---------- Material provided ----------
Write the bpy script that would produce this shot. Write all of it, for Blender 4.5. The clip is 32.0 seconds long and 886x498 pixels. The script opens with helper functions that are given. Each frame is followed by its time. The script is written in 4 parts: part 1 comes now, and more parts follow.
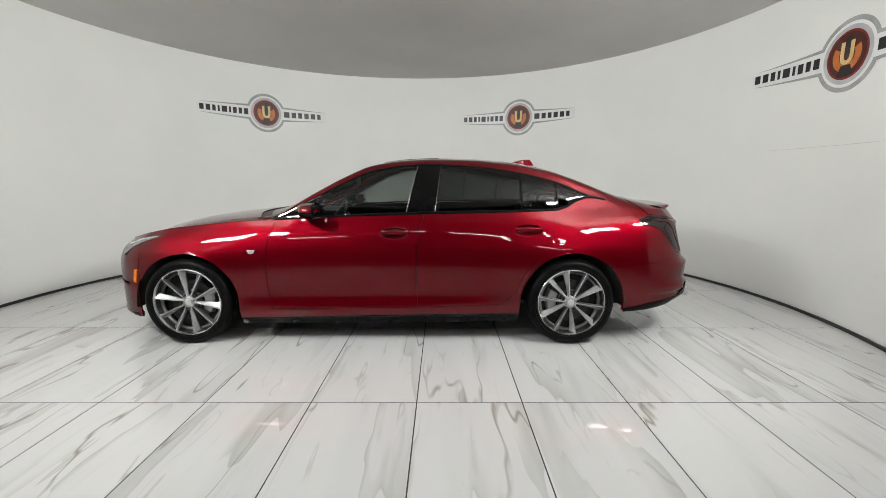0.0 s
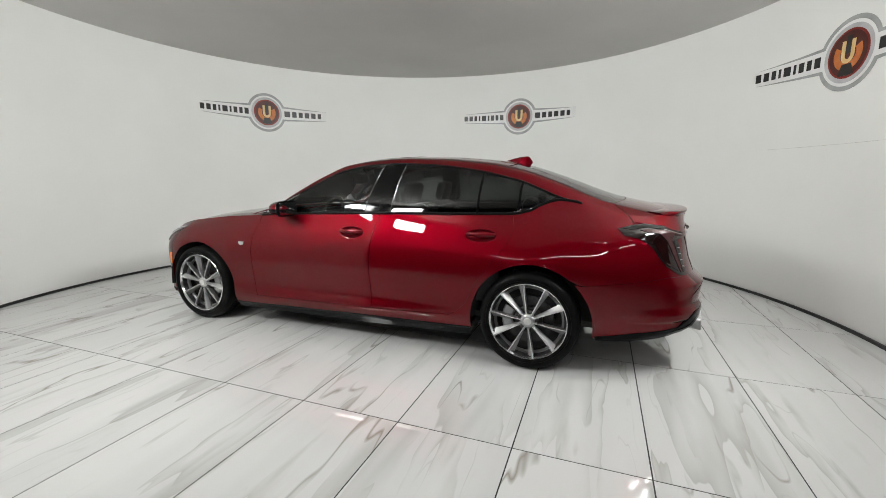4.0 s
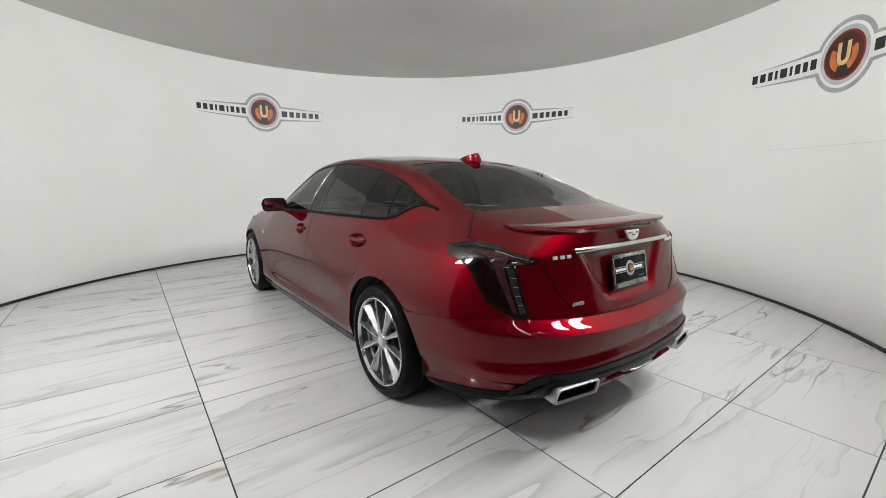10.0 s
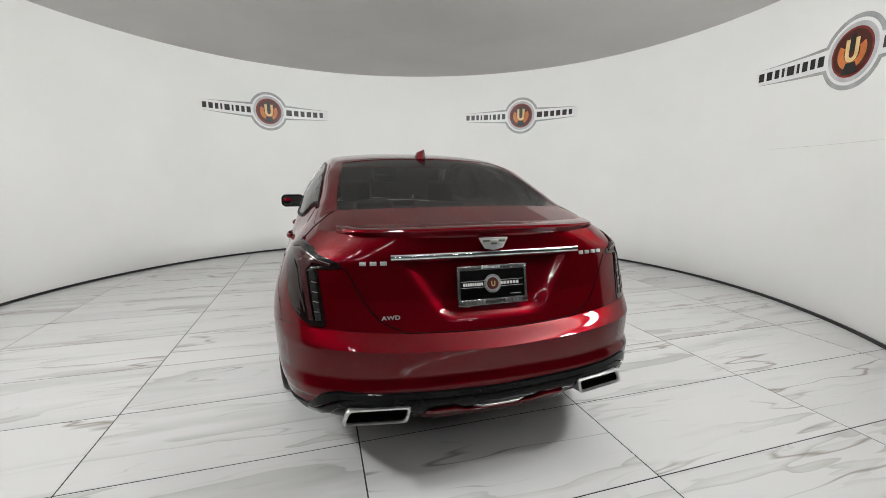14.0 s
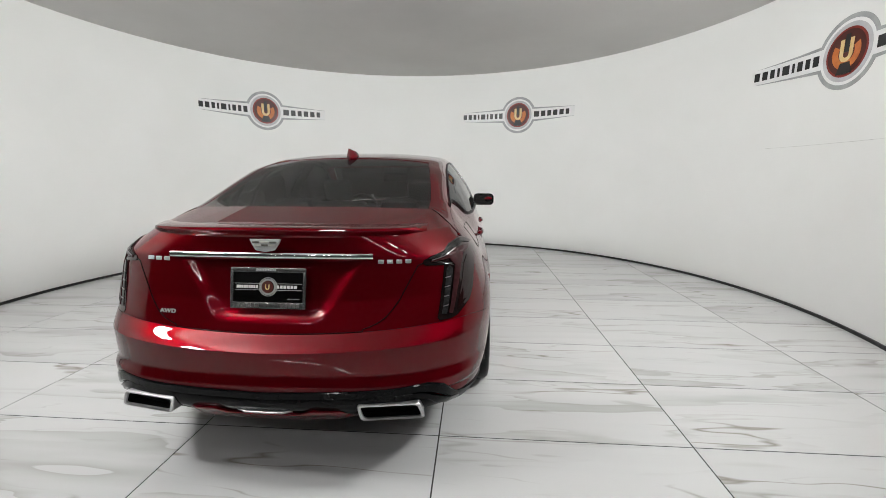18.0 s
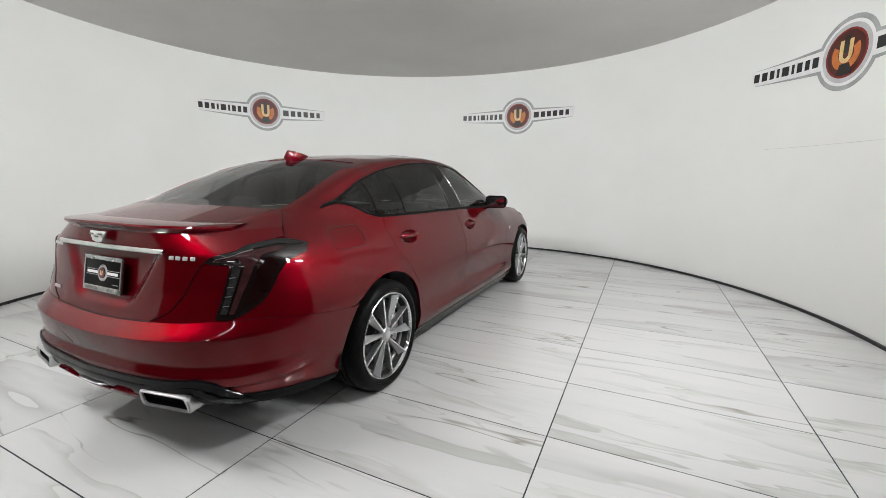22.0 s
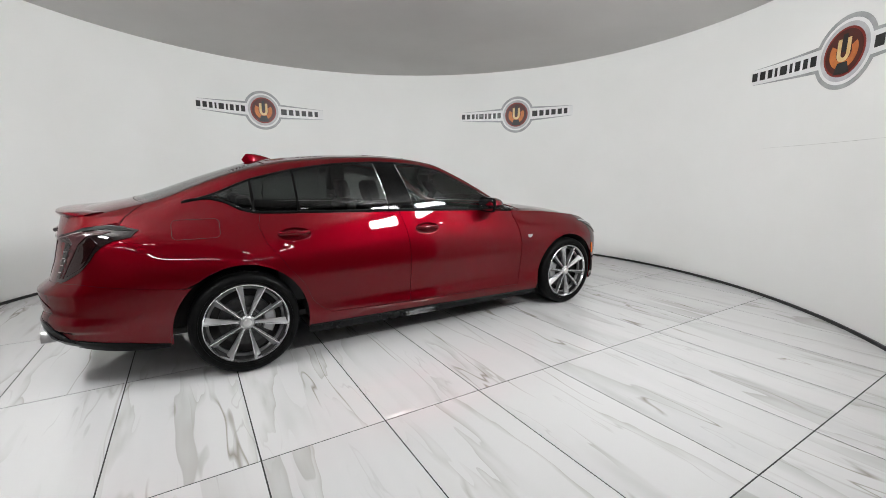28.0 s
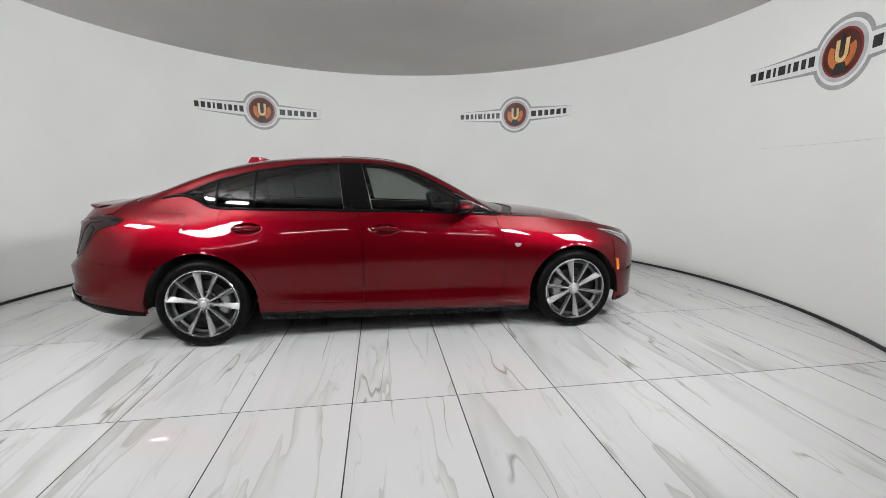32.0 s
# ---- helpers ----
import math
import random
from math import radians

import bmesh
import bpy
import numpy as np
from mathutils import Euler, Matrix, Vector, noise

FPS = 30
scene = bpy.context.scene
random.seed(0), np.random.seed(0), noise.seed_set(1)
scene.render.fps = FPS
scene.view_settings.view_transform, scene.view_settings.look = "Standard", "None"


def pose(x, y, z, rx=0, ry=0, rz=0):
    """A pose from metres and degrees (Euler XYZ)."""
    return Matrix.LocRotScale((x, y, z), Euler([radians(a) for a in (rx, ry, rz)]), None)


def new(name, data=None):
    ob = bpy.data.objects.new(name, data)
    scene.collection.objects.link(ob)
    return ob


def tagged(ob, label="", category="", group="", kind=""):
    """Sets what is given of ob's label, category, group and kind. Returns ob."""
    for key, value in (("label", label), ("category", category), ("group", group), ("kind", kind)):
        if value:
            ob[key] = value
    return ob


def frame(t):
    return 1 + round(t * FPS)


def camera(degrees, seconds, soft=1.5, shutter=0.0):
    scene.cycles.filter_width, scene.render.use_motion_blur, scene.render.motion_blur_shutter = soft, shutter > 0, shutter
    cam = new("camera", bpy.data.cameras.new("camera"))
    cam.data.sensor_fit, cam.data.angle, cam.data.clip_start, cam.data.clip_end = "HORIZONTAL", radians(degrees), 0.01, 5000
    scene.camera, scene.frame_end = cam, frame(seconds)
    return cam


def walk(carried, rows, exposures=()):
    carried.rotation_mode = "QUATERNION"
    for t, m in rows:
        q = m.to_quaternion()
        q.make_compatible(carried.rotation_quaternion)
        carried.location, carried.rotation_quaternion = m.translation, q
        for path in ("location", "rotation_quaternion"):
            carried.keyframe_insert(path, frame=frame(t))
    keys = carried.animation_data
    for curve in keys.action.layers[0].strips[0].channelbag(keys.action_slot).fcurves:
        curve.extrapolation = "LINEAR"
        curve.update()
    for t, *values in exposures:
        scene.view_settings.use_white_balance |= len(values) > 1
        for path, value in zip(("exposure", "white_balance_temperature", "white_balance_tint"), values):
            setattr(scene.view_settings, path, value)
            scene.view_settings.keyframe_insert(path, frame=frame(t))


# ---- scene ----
----------
**Goal:** Quote the full listing above word for word; exclude every picture from the copy.

**Complete answer:**
Write the bpy script that would produce this shot. Write all of it, for Blender 4.5. The clip is 32.0 seconds long and 886x498 pixels. The script opens with helper functions that are given. Each frame is followed by its time. The script is written in 4 parts: part 1 comes now, and more parts follow.
0.0 s
4.0 s
10.0 s
14.0 s
18.0 s
22.0 s
28.0 s
32.0 s
# ---- helpers ----
import math
import random
from math import radians

import bmesh
import bpy
import numpy as np
from mathutils import Euler, Matrix, Vector, noise

FPS = 30
scene = bpy.context.scene
random.seed(0), np.random.seed(0), noise.seed_set(1)
scene.render.fps = FPS
scene.view_settings.view_transform, scene.view_settings.look = "Standard", "None"


def pose(x, y, z, rx=0, ry=0, rz=0):
    """A pose from metres and degrees (Euler XYZ)."""
    return Matrix.LocRotScale((x, y, z), Euler([radians(a) for a in (rx, ry, rz)]), None)


def new(name, data=None):
    ob = bpy.data.objects.new(name, data)
    scene.collection.objects.link(ob)
    return ob


def tagged(ob, label="", category="", group="", kind=""):
    """Sets what is given of ob's label, category, group and kind. Returns ob."""
    for key, value in (("label", label), ("category", category), ("group", group), ("kind", kind)):
        if value:
            ob[key] = value
    return ob


def frame(t):
    return 1 + round(t * FPS)


def camera(degrees, seconds, soft=1.5, shutter=0.0):
    scene.cycles.filter_width, scene.render.use_motion_blur, scene.render.motion_blur_shutter = soft, shutter > 0, shutter
    cam = new("camera", bpy.data.cameras.new("camera"))
    cam.data.sensor_fit, cam.data.angle, cam.data.clip_start, cam.data.clip_end = "HORIZONTAL", radians(degrees), 0.01, 5000
    scene.camera, scene.frame_end = cam, frame(seconds)
    return cam


def walk(carried, rows, exposures=()):
    carried.rotation_mode = "QUATERNION"
    for t, m in rows:
        q = m.to_quaternion()
        q.make_compatible(carried.rotation_quaternion)
        carried.location, carried.rotation_quaternion = m.translation, q
        for path in ("location", "rotation_quaternion"):
            carried.keyframe_insert(path, frame=frame(t))
    keys = carried.animation_data
    for curve in keys.action.layers[0].strips[0].channelbag(keys.action_slot).fcurves:
        curve.extrapolation = "LINEAR"
        curve.update()
    for t, *values in exposures:
        scene.view_settings.use_white_balance |= len(values) > 1
        for path, value in zip(("exposure", "white_balance_temperature", "white_balance_tint"), values):
            setattr(scene.view_settings, path, value)
            scene.view_settings.keyframe_insert(path, frame=frame(t))


# ---- scene ----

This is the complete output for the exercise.